Sheffield Forgemasters to cut up to 100 jobs as steel industry decline continues
Firm makes announcement days after Tata Steel said it plans to cut 1,050 UK jobs, with both criticising the government
The crisis engulfing British steelmakers has deepened, after Sheffield Forgemasters unveiled plans to cut up to 100 jobs.
The proposal prompted fresh criticism of the government’s response to the steel industry’s decline, just a day after Tata Steel announced plans to cut 1,050 jobs.
In a statement, the company said it would consult on “up to 100 redundancies across all its divisions”. Founded in 1805, Sheffield Forgemasters has nearly 800 staff.
Chairman Tony Pedder said: “The storm clouds which seem to gather periodically over the steel and steel-related sectors are once again evident.”
Sheffield Forgemasters, a private company which makes parts for the submarines carrying the UK’s Trident nuclear weapons, has also reported its first ever loss, of £9.4m, for the 18 months to the end of 2014.
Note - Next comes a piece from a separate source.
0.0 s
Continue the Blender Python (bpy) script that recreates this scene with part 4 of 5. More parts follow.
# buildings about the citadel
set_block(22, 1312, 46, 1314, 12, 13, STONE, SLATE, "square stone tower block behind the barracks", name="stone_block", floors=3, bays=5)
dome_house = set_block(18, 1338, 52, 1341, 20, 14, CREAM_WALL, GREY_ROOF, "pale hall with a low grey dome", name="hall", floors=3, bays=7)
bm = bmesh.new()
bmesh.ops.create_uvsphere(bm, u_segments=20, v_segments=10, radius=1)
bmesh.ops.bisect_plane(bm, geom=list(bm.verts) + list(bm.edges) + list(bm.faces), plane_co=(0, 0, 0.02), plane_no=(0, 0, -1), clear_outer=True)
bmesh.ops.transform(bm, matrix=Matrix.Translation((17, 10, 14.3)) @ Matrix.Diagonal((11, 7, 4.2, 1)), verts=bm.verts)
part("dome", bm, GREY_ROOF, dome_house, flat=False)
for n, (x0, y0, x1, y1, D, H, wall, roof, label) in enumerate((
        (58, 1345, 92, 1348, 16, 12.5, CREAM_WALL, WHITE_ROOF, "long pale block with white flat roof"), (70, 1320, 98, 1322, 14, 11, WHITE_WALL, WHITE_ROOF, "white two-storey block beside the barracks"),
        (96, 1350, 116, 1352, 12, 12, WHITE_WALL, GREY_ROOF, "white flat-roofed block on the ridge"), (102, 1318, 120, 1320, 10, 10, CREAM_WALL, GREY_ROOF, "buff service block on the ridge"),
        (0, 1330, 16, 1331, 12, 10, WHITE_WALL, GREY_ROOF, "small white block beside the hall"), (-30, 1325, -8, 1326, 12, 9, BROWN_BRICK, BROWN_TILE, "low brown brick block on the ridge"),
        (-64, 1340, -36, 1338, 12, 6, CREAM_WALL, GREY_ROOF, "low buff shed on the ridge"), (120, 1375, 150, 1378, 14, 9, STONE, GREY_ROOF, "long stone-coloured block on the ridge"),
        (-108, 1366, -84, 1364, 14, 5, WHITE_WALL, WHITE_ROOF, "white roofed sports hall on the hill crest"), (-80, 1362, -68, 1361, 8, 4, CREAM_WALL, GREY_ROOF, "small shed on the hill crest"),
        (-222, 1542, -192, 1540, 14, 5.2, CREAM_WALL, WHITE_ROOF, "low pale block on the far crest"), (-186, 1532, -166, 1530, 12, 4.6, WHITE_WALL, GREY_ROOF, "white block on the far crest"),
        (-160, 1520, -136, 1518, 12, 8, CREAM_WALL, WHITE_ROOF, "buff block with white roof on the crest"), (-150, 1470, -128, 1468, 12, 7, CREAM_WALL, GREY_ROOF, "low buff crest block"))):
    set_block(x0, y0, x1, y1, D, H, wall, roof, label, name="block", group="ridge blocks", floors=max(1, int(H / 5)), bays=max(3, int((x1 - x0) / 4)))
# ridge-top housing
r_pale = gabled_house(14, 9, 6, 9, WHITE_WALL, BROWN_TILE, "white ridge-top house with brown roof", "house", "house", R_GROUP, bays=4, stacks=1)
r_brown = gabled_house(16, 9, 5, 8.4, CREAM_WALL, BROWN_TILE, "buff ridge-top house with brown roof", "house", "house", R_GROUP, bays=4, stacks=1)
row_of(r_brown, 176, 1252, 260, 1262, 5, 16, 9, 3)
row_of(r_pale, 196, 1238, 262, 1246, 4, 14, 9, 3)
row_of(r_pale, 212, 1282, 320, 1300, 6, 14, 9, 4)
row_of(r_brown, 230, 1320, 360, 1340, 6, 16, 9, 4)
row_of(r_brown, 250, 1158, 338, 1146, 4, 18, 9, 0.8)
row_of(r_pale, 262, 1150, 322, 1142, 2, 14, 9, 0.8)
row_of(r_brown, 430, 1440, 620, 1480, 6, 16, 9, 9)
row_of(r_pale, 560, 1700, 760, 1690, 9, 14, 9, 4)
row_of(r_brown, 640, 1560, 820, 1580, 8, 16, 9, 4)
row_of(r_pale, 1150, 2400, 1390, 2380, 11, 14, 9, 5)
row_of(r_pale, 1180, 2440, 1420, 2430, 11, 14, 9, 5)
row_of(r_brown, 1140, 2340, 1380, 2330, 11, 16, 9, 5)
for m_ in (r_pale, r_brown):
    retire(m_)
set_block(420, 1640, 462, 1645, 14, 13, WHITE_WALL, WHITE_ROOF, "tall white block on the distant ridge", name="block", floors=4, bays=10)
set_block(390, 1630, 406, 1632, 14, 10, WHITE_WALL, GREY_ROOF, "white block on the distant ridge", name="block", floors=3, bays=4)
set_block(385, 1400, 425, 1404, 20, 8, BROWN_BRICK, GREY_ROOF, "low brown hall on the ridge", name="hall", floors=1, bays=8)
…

The fresh blow to British steelmaking, which has shed 5,000 jobs since last summer, comes with the industry battling an array of problems.
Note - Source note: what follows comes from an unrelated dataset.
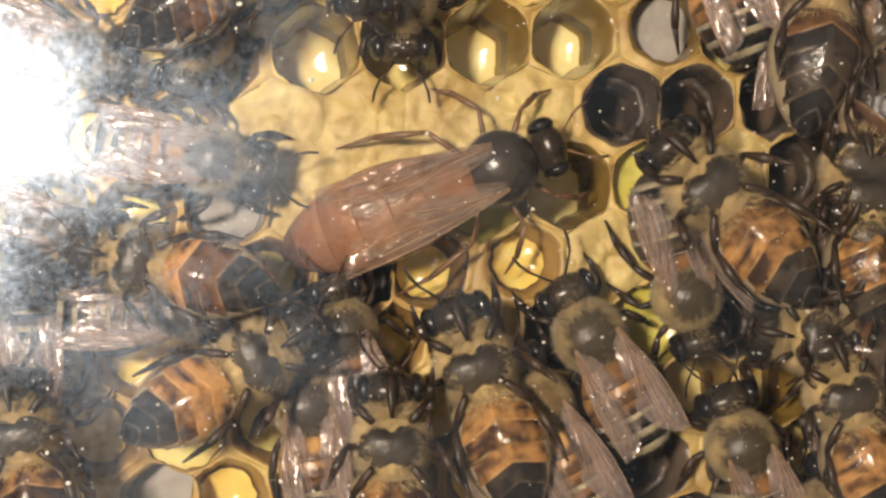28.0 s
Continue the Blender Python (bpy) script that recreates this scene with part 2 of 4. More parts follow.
def glass_material():
    """Clear pane with a film of dust and wax smears that scatters the light's reflection."""
    m = bpy.data.materials.new("hive glass")
    m.use_nodes = True
    nt = m.node_tree
    nt.nodes.remove(nt.nodes["Principled BSDF"])
    tr = nt.nodes.new("ShaderNodeBsdfTransparent")
    tr.inputs["Color"].default_value = (0.97, 0.98, 0.98, 1)
    clear = nt.nodes.new("ShaderNodeBsdfGlossy")
    clear.inputs["Roughness"].default_value = 0.15
    clear.inputs["Color"].default_value = (0.64, 0.80, 1.0, 1)
    film = nt.nodes.new("ShaderNodeBsdfGlossy")
    film.inputs["Roughness"].default_value = 0.30
    film.inputs["Color"].default_value = (0.55, 0.74, 1.0, 1)
    co = nt.nodes.new("ShaderNodeTexCoord")
    n = nt.nodes.new("ShaderNodeTexNoise")
    n.inputs["Scale"].default_value = 2600
    n.inputs["Detail"].default_value = 6
    n.inputs["Roughness"].default_value = 0.75
    n2 = nt.nodes.new("ShaderNodeTexNoise")
    n2.inputs["Scale"].default_value = 160
    n2.inputs["Detail"].default_value = 3
    nt.links.new(co.outputs["Object"], n.inputs["Vector"])
    nt.links.new(co.outputs["Object"], n2.inputs["Vector"])
    mul = nt.nodes.new("ShaderNodeMath")
    mul.operation = "MULTIPLY"
    nt.links.new(n.outputs["Fac"], mul.inputs[0])
    nt.links.new(n2.outputs["Fac"], mul.inputs[1])
    mr = nt.nodes.new("ShaderNodeMapRange")
    mr.inputs["From Min"].default_value = 0.19
    mr.inputs["From Max"].default_value = 0.33
    mr.inputs["To Min"].default_value = 0.004
    mr.inputs["To Max"].default_value = 0.043
    nt.links.new(mul.outputs[0], mr.inputs["Value"])
    m1 = nt.nodes.new("ShaderNodeMixShader")
    m1.inputs["Fac"].default_value = 0.003
    nt.links.new(tr.outputs[0], m1.inputs[1])
    nt.links.new(clear.outputs[0], m1.inputs[2])
    m2 = nt.nodes.new("ShaderNodeMixShader")
    nt.links.new(mr.outputs["Result"], m2.inputs["Fac"])
    nt.links.new(m1.outputs[0], m2.inputs[1])
    nt.links.new(film.outputs[0], m2.inputs[2])
    nt.links.new(m2.outputs[0], nt.nodes["Material Output"].inputs["Surface"])
    return m


GLASS = glass_material()
WOOD = material("hive board", (0.26, 0.16, 0.08), (0.40, 0.27, 0.14), 90, 0.6, 0.8, 0.4, 500)
LAMP_BODY = material("lamp housing", (0.02, 0.02, 0.022), (0.04, 0.04, 0.042), 500, 0.35)


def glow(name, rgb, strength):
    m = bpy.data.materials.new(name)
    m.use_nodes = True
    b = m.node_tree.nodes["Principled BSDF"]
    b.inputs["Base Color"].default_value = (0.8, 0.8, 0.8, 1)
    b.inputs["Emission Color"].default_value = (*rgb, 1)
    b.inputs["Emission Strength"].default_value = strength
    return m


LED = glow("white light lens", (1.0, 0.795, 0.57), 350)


# ---- mesh helpers (millimetres in, metres out) ----
def part(name, bm, mat, parent=None, label="", smooth=True):
    me = bpy.data.meshes.new(name)
    bmesh.ops.recalc_face_normals(bm, faces=bm.faces)
    for v in bm.verts:
        v.co *= MM
    for f in bm.faces:
        f.smooth = smooth
    bm.to_mesh(me)
    bm.free()
    for m in mat if isinstance(mat, (list, tuple)) else [mat]:
        me.materials.append(m)
    ob = new(name, me)
    ob.parent = parent
    if label:
        ob["label"] = label
    return ob


def empty(name):
    ob = new(name)
    ob.empty_display_size = 0.002
    return ob


def rings(bm, loops, close_start=False, close_end=False, slots=None):
    """Skins a list of closed loops of points."""
    made = [[bm.verts.new(p) for p in lp] for lp in loops]
    n = len(made[0])
    for k in range(len(made) - 1):
        for a in range(n):
            f = bm.faces.new((made[k][a], made[k][(a + 1) % n], made[k + 1][(a + 1) % n], made[k + 1][a]))
            if slots:
                f.material_index = slots[k]
    if close_start:
        bm.faces.new(made[0])
    if close_end:
        f = bm.faces.new(made[-1][::-1])
        if slots:
            f.material_index = slots[-1]
    return made


def lump(bm, c, r, seg=16, rows=10, shape=None):
    """An ellipsoid, bent by shape(unit vector) -> factor."""
    loops = []
    for k in range(1, rows):
        th = math.pi * k / rows
        lp = []
        for a in range(seg):
            ph = 2 * math.pi * a / seg
            u = Vector((math.sin(th) * math.cos(ph), math.cos(th), math.sin(th) * math.sin(ph)))
            f = shape(u) if shape else 1.0
            lp.append(Vector((c[0] + r[0] * u.x * f, c[1] + r[1] * u.y * f, c[2] + r[2] * u.z * f)))
        loops.append(lp)
    made = rings(bm, loops)
    for lp, s in ((made[0], 1), (made[-1], -1)):
        f = shape(Vector((0, s, 0))) if shape else 1.0
        tip = bm.verts.new((c[0], c[1] + s * r[1] * f, c[2]))
        for a in range(seg):
            bm.faces.new((lp[a], lp[(a + 1) % seg], tip))


def tube(bm, pts, radii, seg=6):
    loops = []
    for k, p in enumerate(pts):
        p = Vector(p)
        d = (Vector(pts[min(k + 1, len(pts) - 1)]) - Vector(pts[max(k - 1, 0)])).normalized()
        side = d.cross(Vector((0.13, 0.21, 0.97))).normalized()
        up = side.cross(d)
        loops.append([p + (side * math.cos(2 * math.pi * a / seg) + up * math.sin(2 * math.pi * a / seg)) * radii[k]
                      for a in range(seg)])
    rings(bm, loops, True, True)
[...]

These include high energy prices, the strong pound and alleged “dumping” of cheap steel in the EU by firms from China, where demand has slumped amid an economic slowdown.
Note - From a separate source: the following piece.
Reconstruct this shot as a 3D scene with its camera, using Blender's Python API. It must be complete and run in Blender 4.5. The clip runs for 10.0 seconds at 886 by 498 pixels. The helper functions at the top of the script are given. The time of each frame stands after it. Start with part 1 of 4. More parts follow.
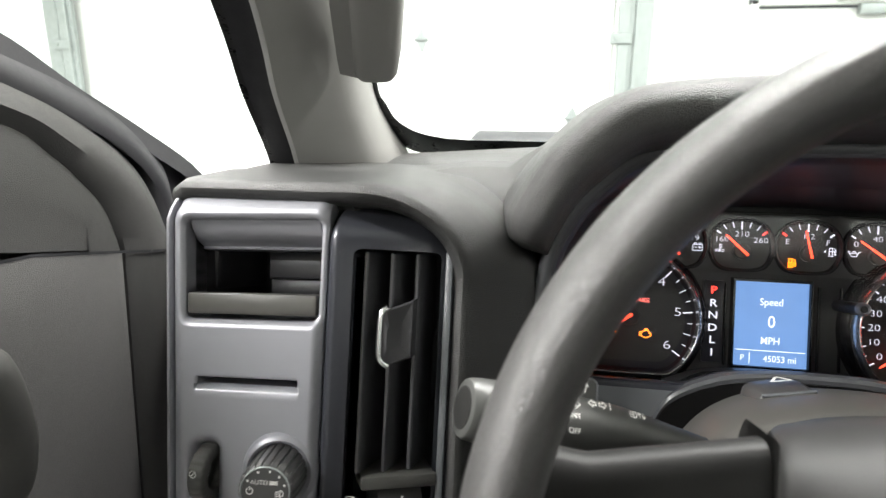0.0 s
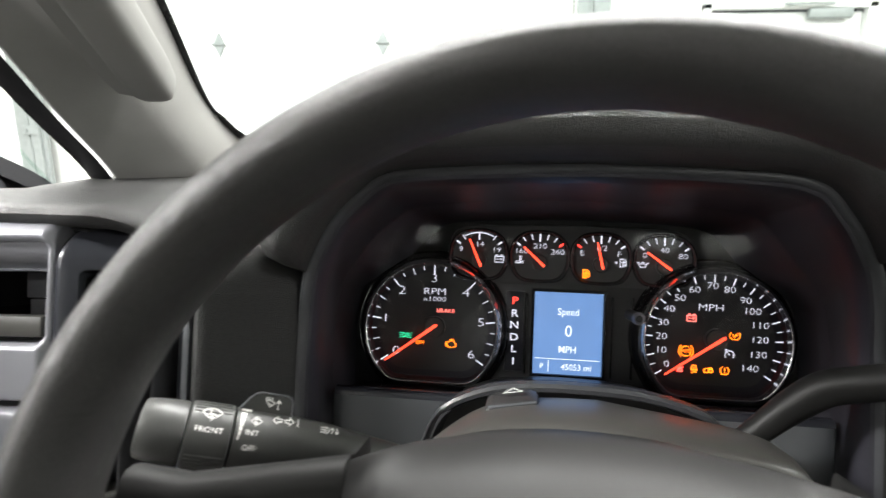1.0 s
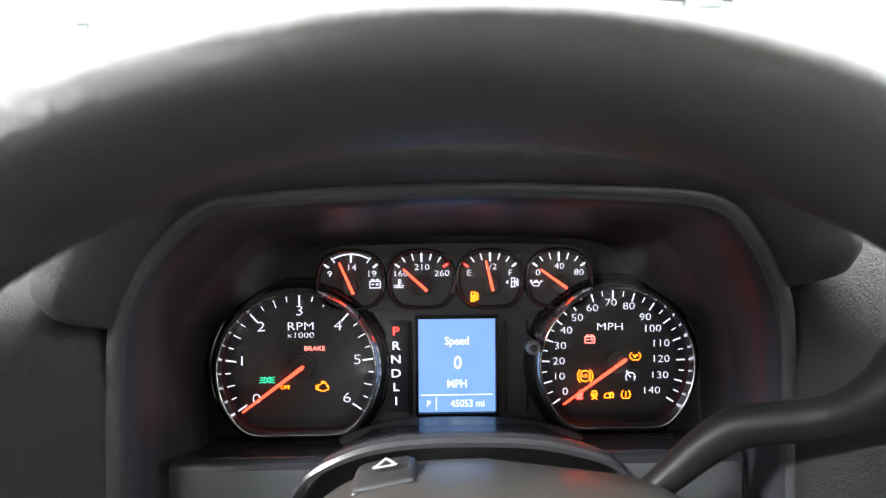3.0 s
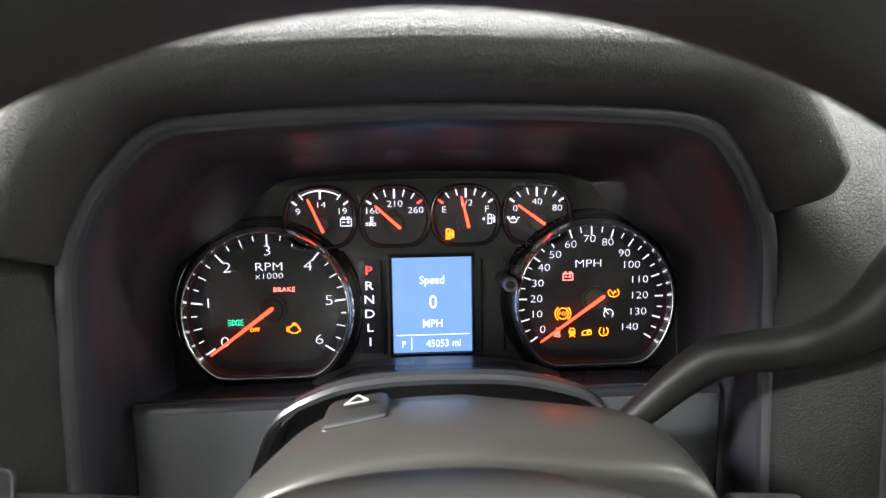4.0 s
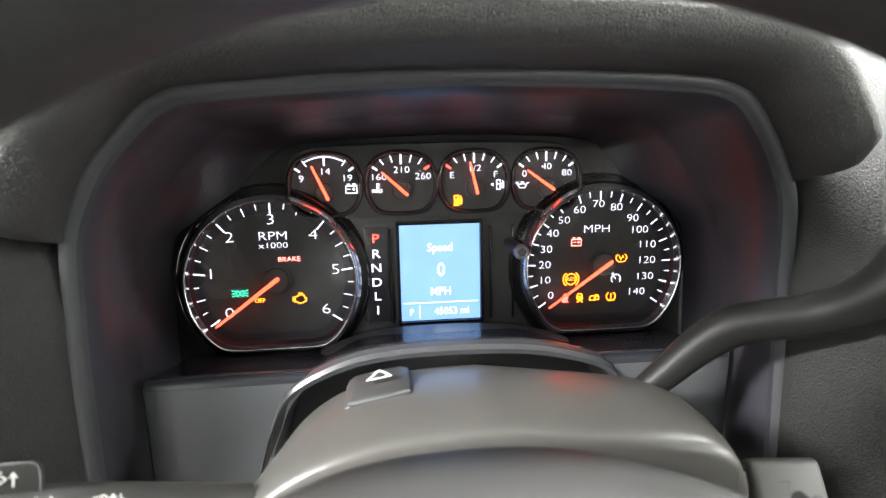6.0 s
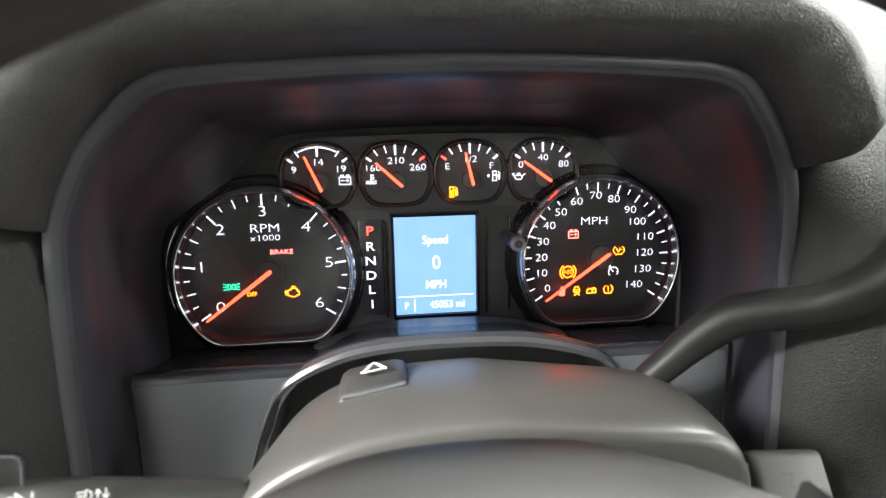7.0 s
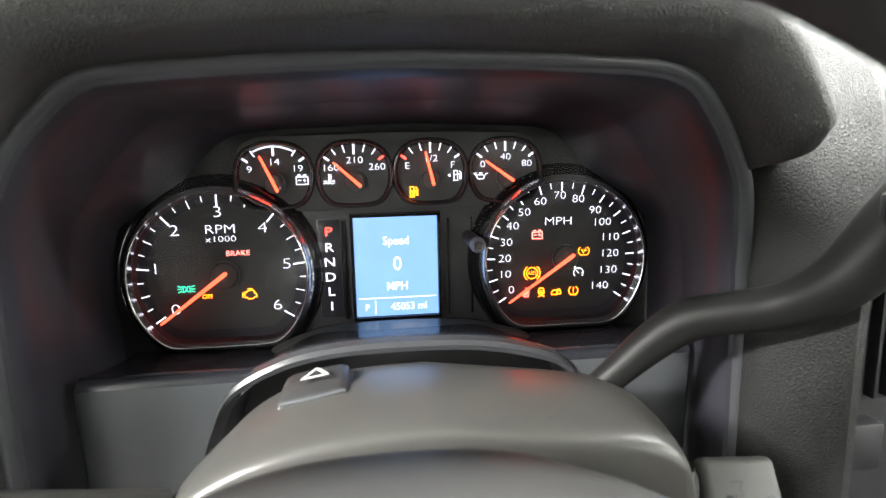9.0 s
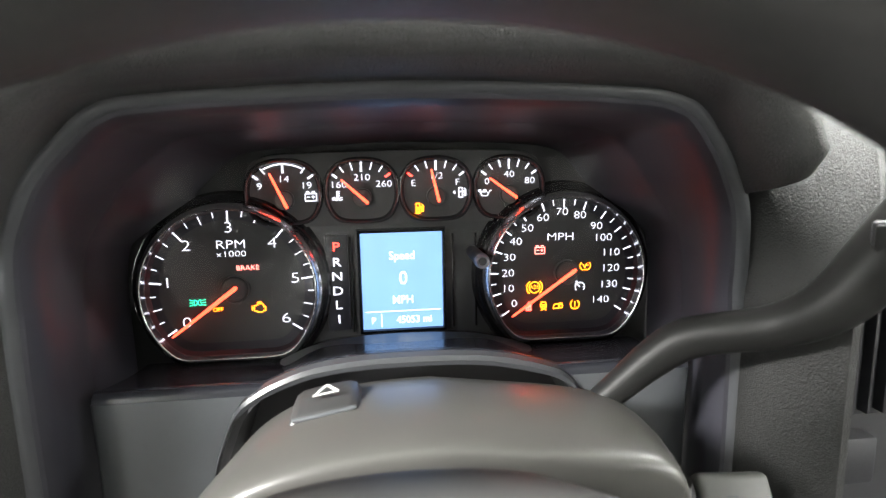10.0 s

But industry figures said the government had not done enough to help shore up steelmaking against the difficult conditions facing the industry.
“These significant job losses for the company highlight that there isn’t an area of steel that is off limits to the mix of extreme pressures the sector is facing.” said Gareth Stace, director of UK Steel.
He said it was “deeply concerning” that a new nuclear plant at Hinkley Point will not be mandated to use British steel.
“Government cannot afford to let up on ensuring that all major procurement projects, from nuclear sites to tidal barrages and airports, all use British steel,” he said.
He also criticised the government for failing to prevent China from allegedly dumping large amounts of steel in the EU because of a slump in demand in the cooling Chinese economy.
“Government is wrong to say there is nothing that they can do about price of steel – a major cause of problem is Chinese dumping,” said Stace.
“A concerted effort by government working in Brussels and Beijing can even now have a critical and positive impact.”
Sheffield Forgemasters chief executive Dr Graham Honeyman also appeared to blame the government for not doing enough.
“Under normal trading conditions, we believe we can compete with our global competitors,” said Honeyman.
“But when the circumstances we face are so adverse, despite being a fiercely independent company, we have felt compelled, along with others in our sector, to have to canvass action from government to look at ways they might take urgent measures to regularise the competitive and market environment for UK manufacturers.”
He said that while the government had taken steps to reduce energy costs for steelmakers “more remains to be done”.
“It is unfortunate that we have had to announce redundancy plans, but these are to preserve the majority of jobs here in Sheffield and are very much viewed as a short-term necessity.
“We anticipate retirements and voluntary redundancies will make up part of the process with an emphasis on relocation within the company where applicable.”